Return each line of the listing below, unchanged, and omit the images.
------
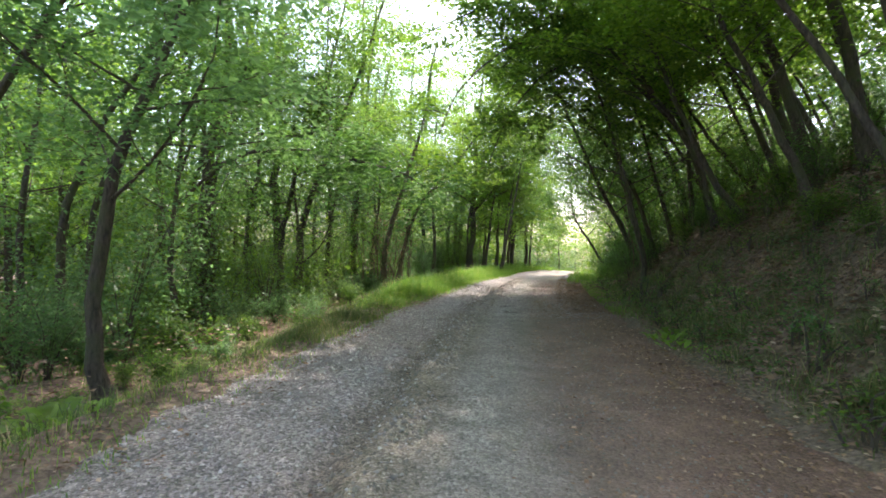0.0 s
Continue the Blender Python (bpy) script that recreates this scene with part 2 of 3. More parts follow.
def tube(pts, radii, sides, lump=0.0, g=None):
    pts = np.asarray(pts, float)
    n = len(pts)
    tan = np.gradient(pts, axis=0)
    tan /= np.linalg.norm(tan, axis=1)[:, None] + 1e-9
    ref = np.where(np.abs(tan[:, 2:3]) > 0.9, np.array([[1.0, 0, 0]]), np.array([[0, 0, 1.0]]))
    if abs(tan[0, 2]) > 0.5:
        ref = np.repeat(np.array([[1.0, 0.1, 0]]), n, 0)
    a = np.cross(tan, ref)
    a /= np.linalg.norm(a, axis=1)[:, None] + 1e-9
    b = np.cross(tan, a)
    ang = np.linspace(0, 2 * np.pi, sides, endpoint=False)
    r = np.asarray(radii, float)[:, None] * np.ones((1, sides))
    if lump and g is not None:
        r = r * (1 + lump * g.normal(size=(n, sides)))
    v = pts[:, None, :] + r[:, :, None] * (np.cos(ang)[None, :, None] * a[:, None, :] + np.sin(ang)[None, :, None] * b[:, None, :])
    i = np.arange(n - 1)[:, None] * sides
    j = np.arange(sides)[None, :]
    k = (j + 1) % sides
    f = np.stack([i + j, i + k, i + sides + k, i + sides + j], -1).reshape(-1, 4)
    return v.reshape(-1, 3), f


def leaf_quads(c, size, g, droop=0.35, tilt=0.55, slim=0.55):
    """Folded pointed leaves, one quad each, at the places c."""
    n = len(c)
    az = g.uniform(0, 2 * np.pi, n)
    d = np.stack([np.cos(az), np.sin(az), -g.uniform(-0.2, 2 * droop, n)], 1)
    d /= np.linalg.norm(d, axis=1)[:, None]
    up = np.stack([g.normal(0, tilt, n), g.normal(0, tilt, n), np.ones(n)], 1)
    w = np.cross(d, up)
    w /= np.linalg.norm(w, axis=1)[:, None] + 1e-9
    nm = np.cross(w, d)
    s = (size * g.uniform(0.65, 1.3, n))[:, None]
    fold = 0.12 * s * nm
    mid = c + 0.45 * s * d
    v = np.stack([c, mid + slim * 0.5 * s * w + fold, c + s * d, mid - slim * 0.5 * s * w + fold], 1)
    return v.reshape(-1, 3), np.arange(4 * n).reshape(n, 4)


def leaf_tris(c, size, g, droop=0.35, tilt=0.55, slim=0.62):
    """Leaves further off: one pointed face each."""
    v, f = leaf_quads(c, size, g, droop, tilt, slim)
    v = v.reshape(-1, 4, 3)
    v[:, 0] = v[:, 1] * 0.5 + v[:, 0] * 0.5
    return v[:, [0, 2, 3]].reshape(-1, 3), np.arange(3 * len(v)).reshape(-1, 3)


def tris_of(mesh):
    v, f = mesh
    return v, np.concatenate([f[:, [0, 1, 2]], f[:, [0, 2, 3]]])


HASH = np.random.default_rng(11).random((256, 256))


def vnoise(x, y):
    """Smooth value noise, 0 to 1."""
    x, y = np.asarray(x, float), np.asarray(y, float)
    i, j = np.floor(x).astype(int), np.floor(y).astype(int)
    u, v = x - i, y - j
    u, v = u * u * (3 - 2 * u), v * v * (3 - 2 * v)
    h = lambda a, b: HASH[a % 256, b % 256]
    return (h(i, j) * (1 - u) + h(i + 1, j) * u) * (1 - v) + (h(i, j + 1) * (1 - u) + h(i + 1, j + 1) * u) * v


# ---- the plan: road line and ground heights ----
def mid(y):
    """The road's middle line, x at y: a bend to the right that goes on straight far off."""
    y = np.asarray(y, float)
    q = np.clip(y, -15, 62)
    bend = 0.012 * np.clip(q - 40, 0, 99) ** 2
    return 0.061 * q + 0.0029 * q * q + bend + (y - q) * np.where(y > 0, 0.95, -0.026)


def half(y):
    return np.interp(y, [0, 12, 20, 25, 31, 60], [2.6, 2.55, 2.3, 2.1, 1.85, 1.8])


LEFT_S = [-600, -120, -45, -25, -15, -9, -6.5, -5, -4, -3.1, -2.3, 0]
LEFT_Z = [-30, -22, -9, -4.8, -2.4, -1.1, -0.65, -0.38, -0.08, 0.05, 0, 0]
RIGHT_S = [0, 2.4, 2.9, 3.4, 4.2, 5, 6, 7, 9, 14, 30, 80, 600]
RIGHT_Z = [0, 0.0, 0.04, 0.32, 0.95, 1.85, 2.85, 3.45, 4.5, 6.8, 13, 26, 30]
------
▶ Full output:
0.0 s
Continue the Blender Python (bpy) script that recreates this scene with part 2 of 3. More parts follow.
def tube(pts, radii, sides, lump=0.0, g=None):
    pts = np.asarray(pts, float)
    n = len(pts)
    tan = np.gradient(pts, axis=0)
    tan /= np.linalg.norm(tan, axis=1)[:, None] + 1e-9
    ref = np.where(np.abs(tan[:, 2:3]) > 0.9, np.array([[1.0, 0, 0]]), np.array([[0, 0, 1.0]]))
    if abs(tan[0, 2]) > 0.5:
        ref = np.repeat(np.array([[1.0, 0.1, 0]]), n, 0)
    a = np.cross(tan, ref)
    a /= np.linalg.norm(a, axis=1)[:, None] + 1e-9
    b = np.cross(tan, a)
    ang = np.linspace(0, 2 * np.pi, sides, endpoint=False)
    r = np.asarray(radii, float)[:, None] * np.ones((1, sides))
    if lump and g is not None:
        r = r * (1 + lump * g.normal(size=(n, sides)))
    v = pts[:, None, :] + r[:, :, None] * (np.cos(ang)[None, :, None] * a[:, None, :] + np.sin(ang)[None, :, None] * b[:, None, :])
    i = np.arange(n - 1)[:, None] * sides
    j = np.arange(sides)[None, :]
    k = (j + 1) % sides
    f = np.stack([i + j, i + k, i + sides + k, i + sides + j], -1).reshape(-1, 4)
    return v.reshape(-1, 3), f


def leaf_quads(c, size, g, droop=0.35, tilt=0.55, slim=0.55):
    """Folded pointed leaves, one quad each, at the places c."""
    n = len(c)
    az = g.uniform(0, 2 * np.pi, n)
    d = np.stack([np.cos(az), np.sin(az), -g.uniform(-0.2, 2 * droop, n)], 1)
    d /= np.linalg.norm(d, axis=1)[:, None]
    up = np.stack([g.normal(0, tilt, n), g.normal(0, tilt, n), np.ones(n)], 1)
    w = np.cross(d, up)
    w /= np.linalg.norm(w, axis=1)[:, None] + 1e-9
    nm = np.cross(w, d)
    s = (size * g.uniform(0.65, 1.3, n))[:, None]
    fold = 0.12 * s * nm
    mid = c + 0.45 * s * d
    v = np.stack([c, mid + slim * 0.5 * s * w + fold, c + s * d, mid - slim * 0.5 * s * w + fold], 1)
    return v.reshape(-1, 3), np.arange(4 * n).reshape(n, 4)


def leaf_tris(c, size, g, droop=0.35, tilt=0.55, slim=0.62):
    """Leaves further off: one pointed face each."""
    v, f = leaf_quads(c, size, g, droop, tilt, slim)
    v = v.reshape(-1, 4, 3)
    v[:, 0] = v[:, 1] * 0.5 + v[:, 0] * 0.5
    return v[:, [0, 2, 3]].reshape(-1, 3), np.arange(3 * len(v)).reshape(-1, 3)


def tris_of(mesh):
    v, f = mesh
    return v, np.concatenate([f[:, [0, 1, 2]], f[:, [0, 2, 3]]])


HASH = np.random.default_rng(11).random((256, 256))


def vnoise(x, y):
    """Smooth value noise, 0 to 1."""
    x, y = np.asarray(x, float), np.asarray(y, float)
    i, j = np.floor(x).astype(int), np.floor(y).astype(int)
    u, v = x - i, y - j
    u, v = u * u * (3 - 2 * u), v * v * (3 - 2 * v)
    h = lambda a, b: HASH[a % 256, b % 256]
    return (h(i, j) * (1 - u) + h(i + 1, j) * u) * (1 - v) + (h(i, j + 1) * (1 - u) + h(i + 1, j + 1) * u) * v


# ---- the plan: road line and ground heights ----
def mid(y):
    """The road's middle line, x at y: a bend to the right that goes on straight far off."""
    y = np.asarray(y, float)
    q = np.clip(y, -15, 62)
    bend = 0.012 * np.clip(q - 40, 0, 99) ** 2
    return 0.061 * q + 0.0029 * q * q + bend + (y - q) * np.where(y > 0, 0.95, -0.026)


def half(y):
    return np.interp(y, [0, 12, 20, 25, 31, 60], [2.6, 2.55, 2.3, 2.1, 1.85, 1.8])


LEFT_S = [-600, -120, -45, -25, -15, -9, -6.5, -5, -4, -3.1, -2.3, 0]
LEFT_Z = [-30, -22, -9, -4.8, -2.4, -1.1, -0.65, -0.38, -0.08, 0.05, 0, 0]
RIGHT_S = [0, 2.4, 2.9, 3.4, 4.2, 5, 6, 7, 9, 14, 30, 80, 600]
RIGHT_Z = [0, 0.0, 0.04, 0.32, 0.95, 1.85, 2.85, 3.45, 4.5, 6.8, 13, 26, 30]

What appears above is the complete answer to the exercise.